Last week, the statistic was all about sublet availability and its recent improvement. This week we turn to direct availability, or the space marketed directly by the landlord of building.
Sublet space tends to be thought of as the “sexier” topic, likely due to the fact that it is space directly marketed by a tenant (possibly in trouble and needing to dump space on the market) and because that sublet space can be highly discounted and skew the asking rent of a market lower. That said, direct availability currently does make up a whopping 81.4 percent of all space on the market in Manhattan. And like sublet availability, it has also been falling, though not quite at such a rapid pace.

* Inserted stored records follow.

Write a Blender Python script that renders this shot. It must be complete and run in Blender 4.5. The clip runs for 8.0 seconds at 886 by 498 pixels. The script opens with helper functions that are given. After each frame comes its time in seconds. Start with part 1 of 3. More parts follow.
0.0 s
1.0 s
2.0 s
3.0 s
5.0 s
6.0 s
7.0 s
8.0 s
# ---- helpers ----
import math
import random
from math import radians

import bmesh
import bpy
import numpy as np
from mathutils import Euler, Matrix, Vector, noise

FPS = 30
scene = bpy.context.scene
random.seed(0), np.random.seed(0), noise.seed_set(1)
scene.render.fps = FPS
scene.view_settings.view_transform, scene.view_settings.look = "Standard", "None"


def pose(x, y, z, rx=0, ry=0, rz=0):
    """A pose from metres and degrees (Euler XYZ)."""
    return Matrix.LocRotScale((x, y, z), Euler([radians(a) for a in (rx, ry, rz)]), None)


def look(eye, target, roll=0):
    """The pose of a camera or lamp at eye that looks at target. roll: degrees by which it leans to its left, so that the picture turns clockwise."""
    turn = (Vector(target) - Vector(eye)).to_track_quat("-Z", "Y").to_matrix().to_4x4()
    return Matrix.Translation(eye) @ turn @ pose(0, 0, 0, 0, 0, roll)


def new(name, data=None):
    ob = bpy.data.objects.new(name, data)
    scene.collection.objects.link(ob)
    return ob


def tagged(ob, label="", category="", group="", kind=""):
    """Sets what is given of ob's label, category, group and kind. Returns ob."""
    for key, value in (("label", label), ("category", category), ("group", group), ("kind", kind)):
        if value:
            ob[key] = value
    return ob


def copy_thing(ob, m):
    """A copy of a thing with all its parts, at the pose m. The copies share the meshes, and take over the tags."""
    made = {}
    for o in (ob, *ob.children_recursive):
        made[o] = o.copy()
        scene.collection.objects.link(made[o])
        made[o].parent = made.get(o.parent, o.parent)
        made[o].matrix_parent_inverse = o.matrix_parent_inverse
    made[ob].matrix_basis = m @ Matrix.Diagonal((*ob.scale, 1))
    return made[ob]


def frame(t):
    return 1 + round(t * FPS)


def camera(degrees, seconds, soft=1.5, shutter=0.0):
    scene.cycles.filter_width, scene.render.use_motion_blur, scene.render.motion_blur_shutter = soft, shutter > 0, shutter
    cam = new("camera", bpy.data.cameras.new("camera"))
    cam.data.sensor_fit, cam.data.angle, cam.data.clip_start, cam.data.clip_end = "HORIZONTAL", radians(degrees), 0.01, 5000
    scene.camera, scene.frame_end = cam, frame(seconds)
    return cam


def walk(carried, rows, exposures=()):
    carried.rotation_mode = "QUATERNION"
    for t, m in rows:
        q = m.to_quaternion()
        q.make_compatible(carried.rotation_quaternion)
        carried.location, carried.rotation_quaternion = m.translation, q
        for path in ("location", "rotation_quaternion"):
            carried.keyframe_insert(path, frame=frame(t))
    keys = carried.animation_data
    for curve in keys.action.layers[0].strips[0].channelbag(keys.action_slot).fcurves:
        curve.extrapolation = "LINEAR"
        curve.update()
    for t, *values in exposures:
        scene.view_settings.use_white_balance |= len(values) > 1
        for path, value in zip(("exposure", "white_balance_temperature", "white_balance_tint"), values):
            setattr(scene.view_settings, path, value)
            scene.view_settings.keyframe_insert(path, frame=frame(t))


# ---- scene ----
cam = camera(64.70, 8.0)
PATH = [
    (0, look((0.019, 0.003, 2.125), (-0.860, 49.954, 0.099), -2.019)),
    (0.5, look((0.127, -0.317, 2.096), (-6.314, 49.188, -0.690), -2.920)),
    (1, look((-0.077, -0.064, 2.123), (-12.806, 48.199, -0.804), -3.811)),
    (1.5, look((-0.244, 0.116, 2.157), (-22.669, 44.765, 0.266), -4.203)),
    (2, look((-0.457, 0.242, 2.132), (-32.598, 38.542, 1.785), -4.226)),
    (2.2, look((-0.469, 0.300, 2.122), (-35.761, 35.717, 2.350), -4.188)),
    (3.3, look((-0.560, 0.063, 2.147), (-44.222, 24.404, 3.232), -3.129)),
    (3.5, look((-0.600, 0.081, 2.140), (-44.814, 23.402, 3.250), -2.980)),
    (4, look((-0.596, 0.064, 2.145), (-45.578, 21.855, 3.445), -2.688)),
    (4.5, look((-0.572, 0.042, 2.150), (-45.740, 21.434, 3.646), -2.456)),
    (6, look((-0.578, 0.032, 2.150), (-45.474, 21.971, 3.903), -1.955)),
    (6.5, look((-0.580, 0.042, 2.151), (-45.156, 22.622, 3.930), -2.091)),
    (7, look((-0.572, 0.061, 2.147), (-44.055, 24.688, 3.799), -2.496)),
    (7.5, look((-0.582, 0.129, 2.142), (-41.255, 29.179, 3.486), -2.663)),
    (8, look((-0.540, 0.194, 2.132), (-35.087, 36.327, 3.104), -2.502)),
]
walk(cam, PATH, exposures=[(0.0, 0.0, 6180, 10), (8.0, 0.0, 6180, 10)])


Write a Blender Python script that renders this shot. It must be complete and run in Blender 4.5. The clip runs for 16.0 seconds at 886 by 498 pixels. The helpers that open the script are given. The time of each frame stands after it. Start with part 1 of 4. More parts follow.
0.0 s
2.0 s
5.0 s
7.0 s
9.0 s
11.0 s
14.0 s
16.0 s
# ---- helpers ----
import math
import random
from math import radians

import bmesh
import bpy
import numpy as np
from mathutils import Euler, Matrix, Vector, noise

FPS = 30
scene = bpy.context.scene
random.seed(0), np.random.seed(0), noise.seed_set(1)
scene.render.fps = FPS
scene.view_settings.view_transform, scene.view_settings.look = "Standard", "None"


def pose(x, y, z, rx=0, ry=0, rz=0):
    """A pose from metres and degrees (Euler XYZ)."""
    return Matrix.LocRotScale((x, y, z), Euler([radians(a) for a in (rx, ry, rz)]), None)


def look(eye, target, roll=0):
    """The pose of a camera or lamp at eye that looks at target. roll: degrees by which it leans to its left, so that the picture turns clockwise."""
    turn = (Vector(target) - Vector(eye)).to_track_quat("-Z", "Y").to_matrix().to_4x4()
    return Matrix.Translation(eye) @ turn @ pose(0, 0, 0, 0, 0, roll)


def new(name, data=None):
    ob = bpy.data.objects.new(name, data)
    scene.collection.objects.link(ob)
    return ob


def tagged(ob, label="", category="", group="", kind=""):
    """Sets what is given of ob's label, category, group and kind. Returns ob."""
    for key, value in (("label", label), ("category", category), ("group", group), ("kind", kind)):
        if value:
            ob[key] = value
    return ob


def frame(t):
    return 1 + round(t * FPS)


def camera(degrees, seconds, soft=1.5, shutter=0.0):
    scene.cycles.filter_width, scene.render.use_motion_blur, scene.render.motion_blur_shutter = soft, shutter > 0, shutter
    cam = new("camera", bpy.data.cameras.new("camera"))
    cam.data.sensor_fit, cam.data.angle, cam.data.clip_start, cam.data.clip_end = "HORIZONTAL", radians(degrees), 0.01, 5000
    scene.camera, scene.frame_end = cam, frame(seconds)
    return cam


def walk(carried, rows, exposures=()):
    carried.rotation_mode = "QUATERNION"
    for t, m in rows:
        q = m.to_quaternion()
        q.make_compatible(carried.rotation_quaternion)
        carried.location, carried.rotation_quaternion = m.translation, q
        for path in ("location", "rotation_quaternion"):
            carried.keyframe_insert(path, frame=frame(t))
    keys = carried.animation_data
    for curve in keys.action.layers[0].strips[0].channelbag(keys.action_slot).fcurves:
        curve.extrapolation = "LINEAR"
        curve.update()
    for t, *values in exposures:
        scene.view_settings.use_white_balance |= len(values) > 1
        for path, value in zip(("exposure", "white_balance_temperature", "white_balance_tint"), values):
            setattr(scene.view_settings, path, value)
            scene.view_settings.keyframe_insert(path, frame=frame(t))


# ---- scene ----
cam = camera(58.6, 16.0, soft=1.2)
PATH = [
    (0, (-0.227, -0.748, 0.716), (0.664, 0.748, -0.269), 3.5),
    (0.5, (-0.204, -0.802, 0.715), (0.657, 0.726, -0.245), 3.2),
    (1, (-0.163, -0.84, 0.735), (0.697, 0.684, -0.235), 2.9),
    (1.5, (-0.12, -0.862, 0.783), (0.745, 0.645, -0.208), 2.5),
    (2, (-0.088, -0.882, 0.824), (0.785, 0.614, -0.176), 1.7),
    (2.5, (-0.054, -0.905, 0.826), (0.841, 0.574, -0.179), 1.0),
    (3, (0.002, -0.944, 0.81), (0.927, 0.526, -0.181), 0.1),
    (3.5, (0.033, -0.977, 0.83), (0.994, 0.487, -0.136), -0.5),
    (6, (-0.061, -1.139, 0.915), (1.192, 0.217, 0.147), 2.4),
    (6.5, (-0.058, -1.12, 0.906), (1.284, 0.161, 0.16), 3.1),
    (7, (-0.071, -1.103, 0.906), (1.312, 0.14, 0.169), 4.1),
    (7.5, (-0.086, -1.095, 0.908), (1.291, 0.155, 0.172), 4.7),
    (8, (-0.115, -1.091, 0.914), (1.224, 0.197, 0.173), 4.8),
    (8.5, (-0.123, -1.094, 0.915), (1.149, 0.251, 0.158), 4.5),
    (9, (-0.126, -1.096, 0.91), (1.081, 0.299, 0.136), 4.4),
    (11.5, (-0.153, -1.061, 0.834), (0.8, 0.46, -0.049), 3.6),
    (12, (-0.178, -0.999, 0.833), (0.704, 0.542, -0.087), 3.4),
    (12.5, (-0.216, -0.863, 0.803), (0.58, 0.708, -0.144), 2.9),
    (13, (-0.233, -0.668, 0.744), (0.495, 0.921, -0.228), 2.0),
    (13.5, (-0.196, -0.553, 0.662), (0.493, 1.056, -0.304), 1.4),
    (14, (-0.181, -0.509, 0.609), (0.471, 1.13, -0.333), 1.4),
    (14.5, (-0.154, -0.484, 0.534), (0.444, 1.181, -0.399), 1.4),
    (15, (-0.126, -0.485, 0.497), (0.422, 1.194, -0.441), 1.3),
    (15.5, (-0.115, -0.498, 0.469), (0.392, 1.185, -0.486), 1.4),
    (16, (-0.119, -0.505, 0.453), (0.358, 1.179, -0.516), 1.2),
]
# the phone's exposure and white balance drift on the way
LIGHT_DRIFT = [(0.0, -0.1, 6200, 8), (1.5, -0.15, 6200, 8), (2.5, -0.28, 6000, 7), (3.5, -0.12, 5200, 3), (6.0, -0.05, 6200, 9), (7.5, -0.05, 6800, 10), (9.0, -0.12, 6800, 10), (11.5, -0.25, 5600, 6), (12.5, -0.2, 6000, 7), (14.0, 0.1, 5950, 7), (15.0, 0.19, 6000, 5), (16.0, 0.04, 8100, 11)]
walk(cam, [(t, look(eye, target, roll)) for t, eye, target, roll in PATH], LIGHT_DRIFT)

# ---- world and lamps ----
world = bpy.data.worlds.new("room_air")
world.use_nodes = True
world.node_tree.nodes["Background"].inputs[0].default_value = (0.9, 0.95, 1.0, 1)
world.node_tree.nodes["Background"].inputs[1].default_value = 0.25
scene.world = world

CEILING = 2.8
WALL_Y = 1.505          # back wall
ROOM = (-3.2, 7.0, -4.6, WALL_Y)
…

In January, there was 38,791,855 square feet of direct availability (all classes) in Manhattan—its lowest figure since March 2009. During the recent downturn, it had climbed as high as 45,630,157 square feet (March 2010). However, Manhattan is still a bit above its 21st-century monthly average of 34,568,485 square feet.
Drilling down into the three major submarkets, all have generally been trending lower over the past year with midtown south most improved. And over the same period of time, the drop in Class A direct availability has outpaced both Class B and Class C, though those segments have improved as well.
Looking ahead, the biggest concern in the near term is that some large financial services tenants will choose not to renew for at least some of their occupancy in midtown (especially in the Grand Central, midtown west and Times Square submarkets).
A bit further out, in 2013, look for additional direct availability downtown in both the World Trade and Financial submarkets (though now being marketed, the well publicized big direct blocks upcoming at the World Financial Center and the World Trade Center are not included in current availability numbers).